▶ TASK DIRECTIONS
Set the listing down again in full, word for word, with the pictures left out.
================================
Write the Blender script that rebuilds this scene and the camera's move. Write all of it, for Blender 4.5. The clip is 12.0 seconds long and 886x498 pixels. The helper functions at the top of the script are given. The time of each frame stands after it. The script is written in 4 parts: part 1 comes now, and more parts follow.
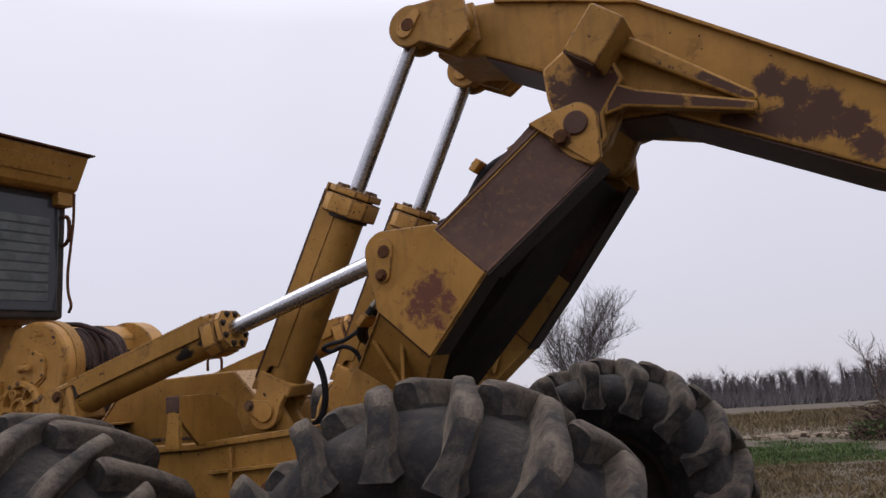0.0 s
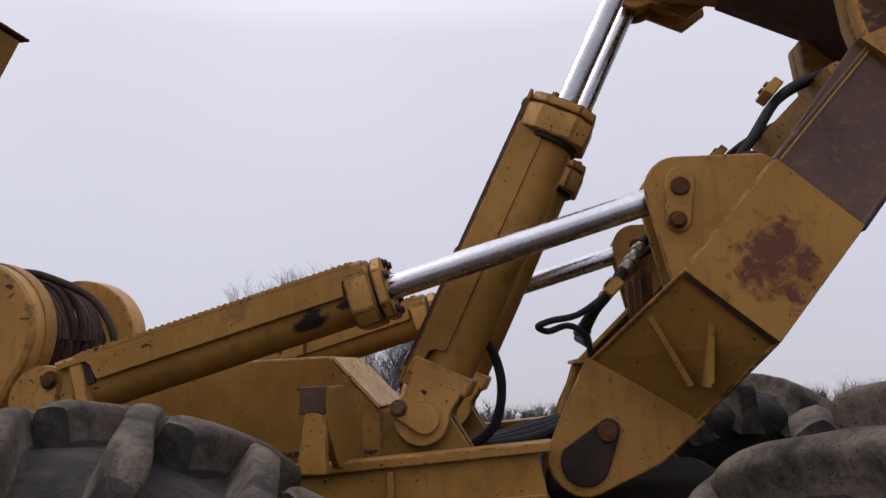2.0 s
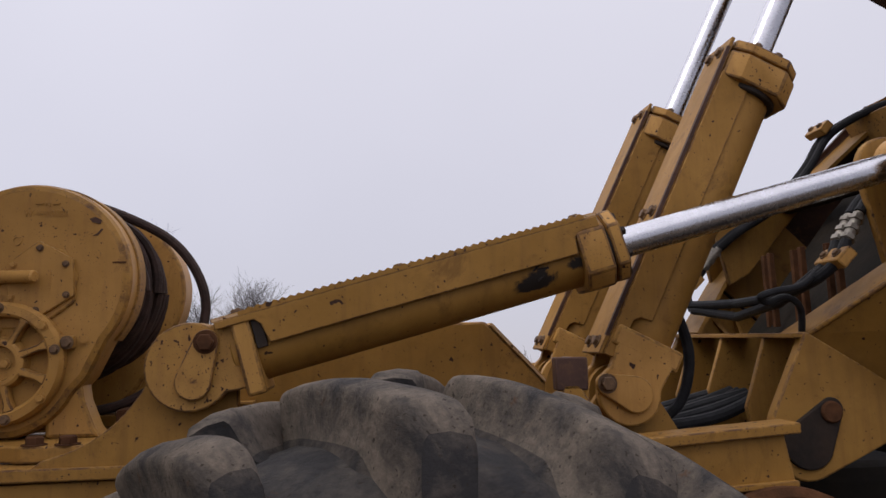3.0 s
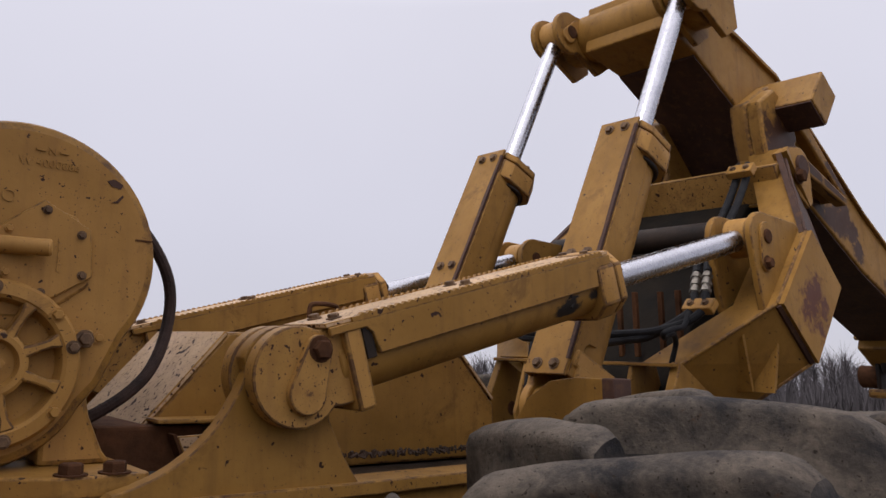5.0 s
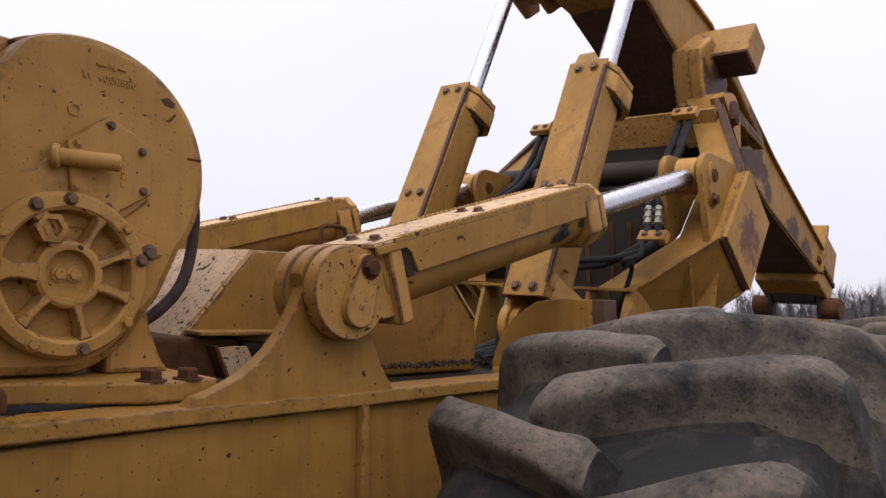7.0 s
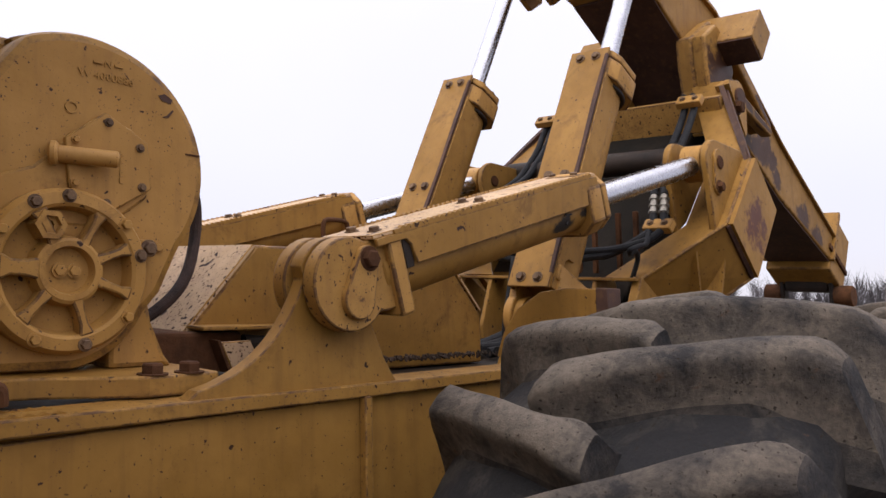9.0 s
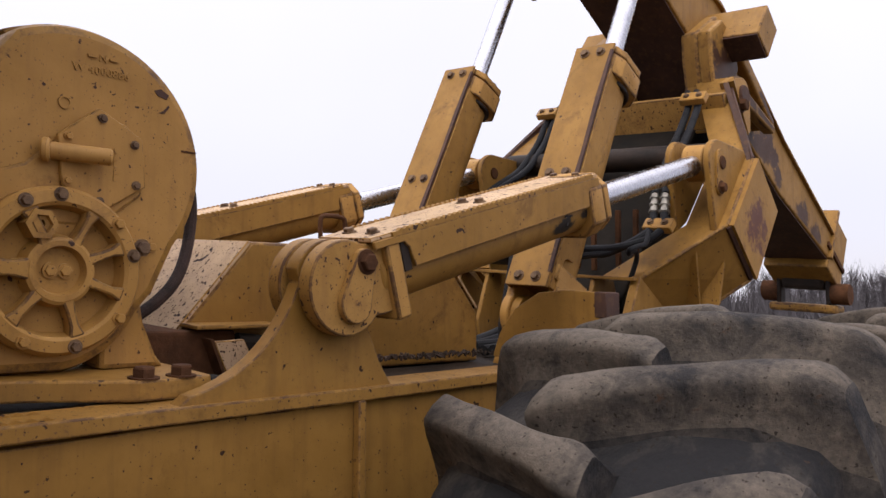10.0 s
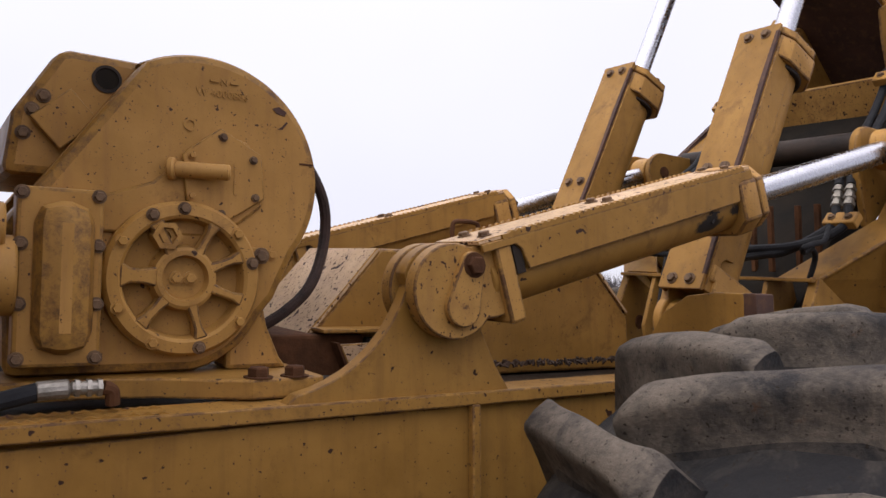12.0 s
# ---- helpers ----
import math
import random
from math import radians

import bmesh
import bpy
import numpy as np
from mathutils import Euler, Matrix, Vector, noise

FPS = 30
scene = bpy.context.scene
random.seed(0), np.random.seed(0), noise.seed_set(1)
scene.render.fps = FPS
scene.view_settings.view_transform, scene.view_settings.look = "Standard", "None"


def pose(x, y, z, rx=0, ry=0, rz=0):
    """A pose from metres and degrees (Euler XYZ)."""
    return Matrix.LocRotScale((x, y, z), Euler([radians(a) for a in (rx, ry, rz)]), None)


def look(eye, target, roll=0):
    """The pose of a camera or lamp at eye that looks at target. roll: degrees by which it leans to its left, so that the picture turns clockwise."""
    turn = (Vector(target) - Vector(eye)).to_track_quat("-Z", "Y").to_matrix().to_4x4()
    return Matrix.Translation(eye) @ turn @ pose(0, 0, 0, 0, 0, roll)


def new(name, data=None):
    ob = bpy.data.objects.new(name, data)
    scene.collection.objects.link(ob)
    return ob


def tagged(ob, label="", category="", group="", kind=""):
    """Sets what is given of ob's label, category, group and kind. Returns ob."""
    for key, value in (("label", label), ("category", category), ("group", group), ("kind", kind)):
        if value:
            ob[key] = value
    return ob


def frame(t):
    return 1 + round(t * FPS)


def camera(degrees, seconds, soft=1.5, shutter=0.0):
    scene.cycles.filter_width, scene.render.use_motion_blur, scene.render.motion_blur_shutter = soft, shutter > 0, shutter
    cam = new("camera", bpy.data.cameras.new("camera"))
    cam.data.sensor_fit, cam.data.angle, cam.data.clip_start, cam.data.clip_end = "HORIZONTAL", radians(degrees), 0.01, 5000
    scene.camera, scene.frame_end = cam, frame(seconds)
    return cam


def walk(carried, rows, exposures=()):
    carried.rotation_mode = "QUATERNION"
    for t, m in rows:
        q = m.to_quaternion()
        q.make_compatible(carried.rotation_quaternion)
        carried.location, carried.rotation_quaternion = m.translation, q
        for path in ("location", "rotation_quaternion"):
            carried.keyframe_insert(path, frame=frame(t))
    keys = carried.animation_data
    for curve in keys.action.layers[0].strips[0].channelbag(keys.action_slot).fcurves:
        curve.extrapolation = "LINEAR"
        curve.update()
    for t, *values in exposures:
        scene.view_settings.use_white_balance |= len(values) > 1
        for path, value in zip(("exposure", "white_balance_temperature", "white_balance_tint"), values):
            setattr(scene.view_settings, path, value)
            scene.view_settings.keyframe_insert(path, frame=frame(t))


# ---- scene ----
cam = camera(57.6, 12.0)

PATH = [
    (0, (3.428, -2.951, 1.531), (2.652, -1.153, 1.935), -3.9),
    (0.5, (3.048, -2.719, 1.529), (2.403, -0.852, 1.842), -3.0),
    (1, (2.662, -2.536, 1.571), (2.308, -0.613, 1.993), -3.0),
    (1.2, (2.526, -2.464, 1.627), (2.231, -0.54, 2.087), -3.3),
    (1.5, (2.17, -2.37, 1.536), (1.869, -0.447, 1.997), -2.1),
    (2, (1.479, -2.267, 1.568), (1.241, -0.33, 2.006), -1.9),
    (2.5, (0.865, -2.106, 1.599), (0.771, -0.143, 1.972), -1.9),
    (3, (0.367, -1.941, 1.615), (0.568, 0.016, 1.972), -1.3),
    (3.5, (0.037, -1.689, 1.623), (0.587, 0.219, 1.863), -1.2),
    (3.7, (-0.114, -1.608, 1.599), (0.526, 0.274, 1.822), -0.8),
    (5.3, (-0.979, -1.391, 1.644), (0.337, 0.067, 2.02), -0.7),
    (5.5, (-1.028, -1.351, 1.637), (0.271, 0.136, 1.955), -0.5),
    (6, (-1.186, -1.322, 1.627), (0.257, 0.048, 1.833), -1.1),
    (6.5, (-1.22, -1.306, 1.622), (0.298, -0.022, 1.832), -0.7),
    (7, (-1.224, -1.297, 1.617), (0.268, 0.02, 1.811), -0.2),
    (7.2, (-1.224, -1.289, 1.618), (0.253, 0.047, 1.807), -0.2),
    (8.8, (-1.204, -1.289, 1.593), (0.283, 0.035, 1.778), -1.1),
    (9, (-1.203, -1.32, 1.599), (0.268, 0.022, 1.788), -1.3),
    (9.5, (-1.195, -1.317, 1.605), (0.282, 0.02, 1.778), -1.0),
    (10, (-1.188, -1.299, 1.655), (0.292, 0.039, 1.796), 0.1),
    (10.5, (-1.187, -1.299, 1.674), (0.289, 0.043, 1.813), 0.2),
    (11, (-1.194, -1.311, 1.665), (0.279, 0.034, 1.823), -0.1),
    (11.5, (-1.14, -1.368, 1.641), (0.272, 0.038, 1.816), -0.5),
    (12, (-1.0, -1.432, 1.641), (0.078, 0.245, 1.806), -0.2),
]
EXPOSURES = [(0.0, -0.35), (1.5, -0.44), (2.5, -0.53), (3.0, -0.49), (3.7, -0.18), (5.3, -0.50), (5.6, -0.38), (6.0, -0.12), (6.6, 0.0), (8.8, 0.06), (12.0, 0.03)]
walk(cam, [(t, look(eye, aim, roll)) for t, eye, aim, roll in PATH], EXPOSURES)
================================
▶ TASK OUTPUT
Write the Blender script that rebuilds this scene and the camera's move. Write all of it, for Blender 4.5. The clip is 12.0 seconds long and 886x498 pixels. The helper functions at the top of the script are given. The time of each frame stands after it. The script is written in 4 parts: part 1 comes now, and more parts follow.
0.0 s
2.0 s
3.0 s
5.0 s
7.0 s
9.0 s
10.0 s
12.0 s
# ---- helpers ----
import math
import random
from math import radians

import bmesh
import bpy
import numpy as np
from mathutils import Euler, Matrix, Vector, noise

FPS = 30
scene = bpy.context.scene
random.seed(0), np.random.seed(0), noise.seed_set(1)
scene.render.fps = FPS
scene.view_settings.view_transform, scene.view_settings.look = "Standard", "None"


def pose(x, y, z, rx=0, ry=0, rz=0):
    """A pose from metres and degrees (Euler XYZ)."""
    return Matrix.LocRotScale((x, y, z), Euler([radians(a) for a in (rx, ry, rz)]), None)


def look(eye, target, roll=0):
    """The pose of a camera or lamp at eye that looks at target. roll: degrees by which it leans to its left, so that the picture turns clockwise."""
    turn = (Vector(target) - Vector(eye)).to_track_quat("-Z", "Y").to_matrix().to_4x4()
    return Matrix.Translation(eye) @ turn @ pose(0, 0, 0, 0, 0, roll)


def new(name, data=None):
    ob = bpy.data.objects.new(name, data)
    scene.collection.objects.link(ob)
    return ob


def tagged(ob, label="", category="", group="", kind=""):
    """Sets what is given of ob's label, category, group and kind. Returns ob."""
    for key, value in (("label", label), ("category", category), ("group", group), ("kind", kind)):
        if value:
            ob[key] = value
    return ob


def frame(t):
    return 1 + round(t * FPS)


def camera(degrees, seconds, soft=1.5, shutter=0.0):
    scene.cycles.filter_width, scene.render.use_motion_blur, scene.render.motion_blur_shutter = soft, shutter > 0, shutter
    cam = new("camera", bpy.data.cameras.new("camera"))
    cam.data.sensor_fit, cam.data.angle, cam.data.clip_start, cam.data.clip_end = "HORIZONTAL", radians(degrees), 0.01, 5000
    scene.camera, scene.frame_end = cam, frame(seconds)
    return cam


def walk(carried, rows, exposures=()):
    carried.rotation_mode = "QUATERNION"
    for t, m in rows:
        q = m.to_quaternion()
        q.make_compatible(carried.rotation_quaternion)
        carried.location, carried.rotation_quaternion = m.translation, q
        for path in ("location", "rotation_quaternion"):
            carried.keyframe_insert(path, frame=frame(t))
    keys = carried.animation_data
    for curve in keys.action.layers[0].strips[0].channelbag(keys.action_slot).fcurves:
        curve.extrapolation = "LINEAR"
        curve.update()
    for t, *values in exposures:
        scene.view_settings.use_white_balance |= len(values) > 1
        for path, value in zip(("exposure", "white_balance_temperature", "white_balance_tint"), values):
            setattr(scene.view_settings, path, value)
            scene.view_settings.keyframe_insert(path, frame=frame(t))


# ---- scene ----
cam = camera(57.6, 12.0)

PATH = [
    (0, (3.428, -2.951, 1.531), (2.652, -1.153, 1.935), -3.9),
    (0.5, (3.048, -2.719, 1.529), (2.403, -0.852, 1.842), -3.0),
    (1, (2.662, -2.536, 1.571), (2.308, -0.613, 1.993), -3.0),
    (1.2, (2.526, -2.464, 1.627), (2.231, -0.54, 2.087), -3.3),
    (1.5, (2.17, -2.37, 1.536), (1.869, -0.447, 1.997), -2.1),
    (2, (1.479, -2.267, 1.568), (1.241, -0.33, 2.006), -1.9),
    (2.5, (0.865, -2.106, 1.599), (0.771, -0.143, 1.972), -1.9),
    (3, (0.367, -1.941, 1.615), (0.568, 0.016, 1.972), -1.3),
    (3.5, (0.037, -1.689, 1.623), (0.587, 0.219, 1.863), -1.2),
    (3.7, (-0.114, -1.608, 1.599), (0.526, 0.274, 1.822), -0.8),
    (5.3, (-0.979, -1.391, 1.644), (0.337, 0.067, 2.02), -0.7),
    (5.5, (-1.028, -1.351, 1.637), (0.271, 0.136, 1.955), -0.5),
    (6, (-1.186, -1.322, 1.627), (0.257, 0.048, 1.833), -1.1),
    (6.5, (-1.22, -1.306, 1.622), (0.298, -0.022, 1.832), -0.7),
    (7, (-1.224, -1.297, 1.617), (0.268, 0.02, 1.811), -0.2),
    (7.2, (-1.224, -1.289, 1.618), (0.253, 0.047, 1.807), -0.2),
    (8.8, (-1.204, -1.289, 1.593), (0.283, 0.035, 1.778), -1.1),
    (9, (-1.203, -1.32, 1.599), (0.268, 0.022, 1.788), -1.3),
    (9.5, (-1.195, -1.317, 1.605), (0.282, 0.02, 1.778), -1.0),
    (10, (-1.188, -1.299, 1.655), (0.292, 0.039, 1.796), 0.1),
    (10.5, (-1.187, -1.299, 1.674), (0.289, 0.043, 1.813), 0.2),
    (11, (-1.194, -1.311, 1.665), (0.279, 0.034, 1.823), -0.1),
    (11.5, (-1.14, -1.368, 1.641), (0.272, 0.038, 1.816), -0.5),
    (12, (-1.0, -1.432, 1.641), (0.078, 0.245, 1.806), -0.2),
]
EXPOSURES = [(0.0, -0.35), (1.5, -0.44), (2.5, -0.53), (3.0, -0.49), (3.7, -0.18), (5.3, -0.50), (5.6, -0.38), (6.0, -0.12), (6.6, 0.0), (8.8, 0.06), (12.0, 0.03)]
walk(cam, [(t, look(eye, aim, roll)) for t, eye, aim, roll in PATH], EXPOSURES)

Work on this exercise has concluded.